Good for them. You can read Tony Hall's powerful message "Why I Am Fasting (Again)" here.

I hate to be so cynical but I don’t look for the national news media to carry this story any further than a blog post. Jim Wallis and other social justice Christians have protested, been arrested over the Iraq War, and arrested over the 2006 budget, which raised nary an eyebrow from the national media. Who remembers this:

115 religious leaders were arrested in front of the Cannon House Office Building while kneeling in prayer to protest the immoral budget and tax agenda which slashes spending on the poor to finance tax breaks for the rich. Led by Jim Wallis of Call to Renewal, national faith leaders, clergy and faith-based providers of services to the poor held a press conference.

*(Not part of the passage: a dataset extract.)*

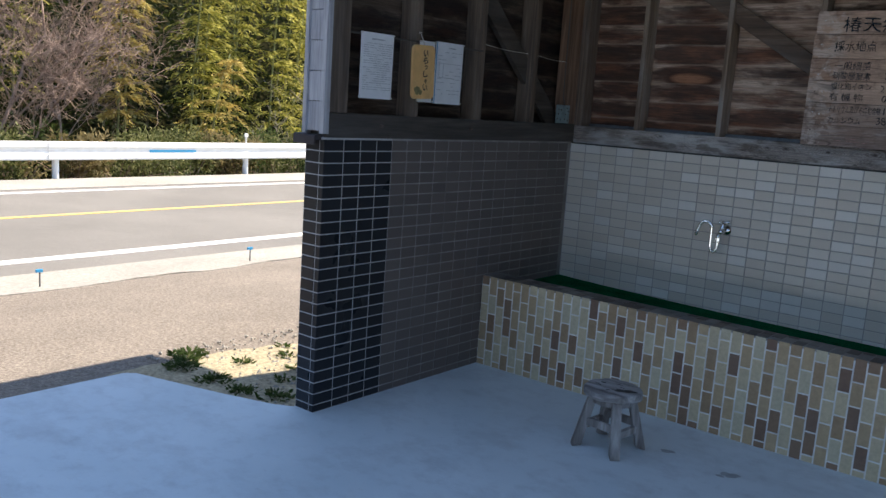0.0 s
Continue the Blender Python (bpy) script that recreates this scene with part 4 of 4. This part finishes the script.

We never hear about this stuff, but some redneck with 10 followers in Bumfug, Tennessee wants to burn a Koran and it’s all the media can talk about.

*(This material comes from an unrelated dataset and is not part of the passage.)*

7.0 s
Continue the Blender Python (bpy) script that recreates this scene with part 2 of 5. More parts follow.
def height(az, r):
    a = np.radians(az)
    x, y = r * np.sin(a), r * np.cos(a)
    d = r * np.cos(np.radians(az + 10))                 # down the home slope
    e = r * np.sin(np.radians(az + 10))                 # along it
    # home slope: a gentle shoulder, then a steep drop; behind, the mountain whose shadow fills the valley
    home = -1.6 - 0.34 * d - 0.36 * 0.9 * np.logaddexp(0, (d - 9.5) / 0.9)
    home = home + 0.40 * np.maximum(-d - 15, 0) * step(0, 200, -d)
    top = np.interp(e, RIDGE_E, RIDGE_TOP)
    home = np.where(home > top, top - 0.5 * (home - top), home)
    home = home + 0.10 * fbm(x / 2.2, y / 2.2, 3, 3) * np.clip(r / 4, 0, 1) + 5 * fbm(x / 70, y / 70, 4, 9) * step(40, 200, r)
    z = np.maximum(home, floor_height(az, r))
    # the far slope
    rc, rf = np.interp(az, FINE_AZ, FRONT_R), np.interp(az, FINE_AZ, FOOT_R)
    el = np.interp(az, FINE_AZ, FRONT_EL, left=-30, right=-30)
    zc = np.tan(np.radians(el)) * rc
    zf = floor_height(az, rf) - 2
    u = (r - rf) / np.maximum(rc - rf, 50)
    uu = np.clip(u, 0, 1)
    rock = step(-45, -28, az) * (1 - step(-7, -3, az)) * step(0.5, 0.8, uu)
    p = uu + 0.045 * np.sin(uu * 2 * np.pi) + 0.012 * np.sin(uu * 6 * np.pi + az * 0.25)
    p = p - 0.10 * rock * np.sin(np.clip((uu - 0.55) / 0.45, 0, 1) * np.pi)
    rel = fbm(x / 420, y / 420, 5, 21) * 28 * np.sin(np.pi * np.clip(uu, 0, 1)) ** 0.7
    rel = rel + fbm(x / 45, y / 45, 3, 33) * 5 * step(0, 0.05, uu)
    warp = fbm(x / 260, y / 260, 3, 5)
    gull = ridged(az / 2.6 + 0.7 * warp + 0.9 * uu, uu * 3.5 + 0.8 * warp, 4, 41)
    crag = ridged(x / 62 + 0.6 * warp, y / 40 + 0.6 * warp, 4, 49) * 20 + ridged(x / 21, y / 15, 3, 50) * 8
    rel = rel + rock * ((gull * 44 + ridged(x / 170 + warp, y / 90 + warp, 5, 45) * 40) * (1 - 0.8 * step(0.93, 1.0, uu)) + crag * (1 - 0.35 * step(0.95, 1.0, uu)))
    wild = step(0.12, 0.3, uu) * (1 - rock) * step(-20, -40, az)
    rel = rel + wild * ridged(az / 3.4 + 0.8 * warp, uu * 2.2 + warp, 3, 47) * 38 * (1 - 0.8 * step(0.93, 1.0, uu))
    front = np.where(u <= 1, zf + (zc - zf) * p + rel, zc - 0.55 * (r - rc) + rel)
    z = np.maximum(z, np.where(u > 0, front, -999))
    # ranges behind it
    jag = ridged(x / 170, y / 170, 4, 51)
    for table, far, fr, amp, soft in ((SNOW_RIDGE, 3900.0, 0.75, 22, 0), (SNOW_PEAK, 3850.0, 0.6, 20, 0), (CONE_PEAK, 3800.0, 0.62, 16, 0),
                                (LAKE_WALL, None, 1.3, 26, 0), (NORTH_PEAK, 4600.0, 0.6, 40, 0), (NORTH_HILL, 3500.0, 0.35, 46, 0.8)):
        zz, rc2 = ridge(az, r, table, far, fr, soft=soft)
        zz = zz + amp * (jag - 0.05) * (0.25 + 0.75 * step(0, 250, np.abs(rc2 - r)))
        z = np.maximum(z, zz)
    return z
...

Anyway, I’m posting this information for a couple of reasons. 1) Not all Christians are right-wing, intolerant assholes and 2) Budgets are moral documents which tell the world your priorities. Where your treasure is, so is your heart. And if your treasure is devoted to war, and torture, and bombs, instead of feeding poor children and funding schools and the rest, then you’re in deep trouble as a nation. You're failing your people. And when no one in power stands up and says "enough, this will not stand," then you no longer have the moral authority to tell anyone else in the world how to behave.

Bob Herbert penned his final column for the New York Times on Saturday, and it brought tears to my eyes. He wrote:

The U.S. has not just misplaced its priorities. When the most powerful country ever to inhabit the earth finds it so easy to plunge into the horror of warfare but almost impossible to find adequate work for its people or to properly educate its young, it has lost its way entirely.

Nearly 14 million Americans are jobless and the outlook for many of them is grim. Since there is just one job available for every five individuals looking for work, four of the five are out of luck. Instead of a land of opportunity, the U.S. is increasingly becoming a place of limited expectations. A college professor in Washington told me this week that graduates from his program were finding jobs, but they were not making very much money, certainly not enough to think about raising a family.

There is plenty of economic activity in the U.S., and plenty of wealth. But like greedy children, the folks at the top are seizing virtually all the marbles. Income and wealth inequality in the U.S. have reached stages that would make the third world blush. As the Economic Policy Institute has reported, the richest 10 percent of Americans received an unconscionable 100 percent of the average income growth in the years 2000 to 2007, the most recent extended period of economic expansion.

Yes that was the “Bush boom,” which was a big, fat bust for most people. This is Republican America, where the haves feel they’re entitled to their looted wealth, and the rest of us are told to stop whining.

It’s enough to make some folks lose their appetite.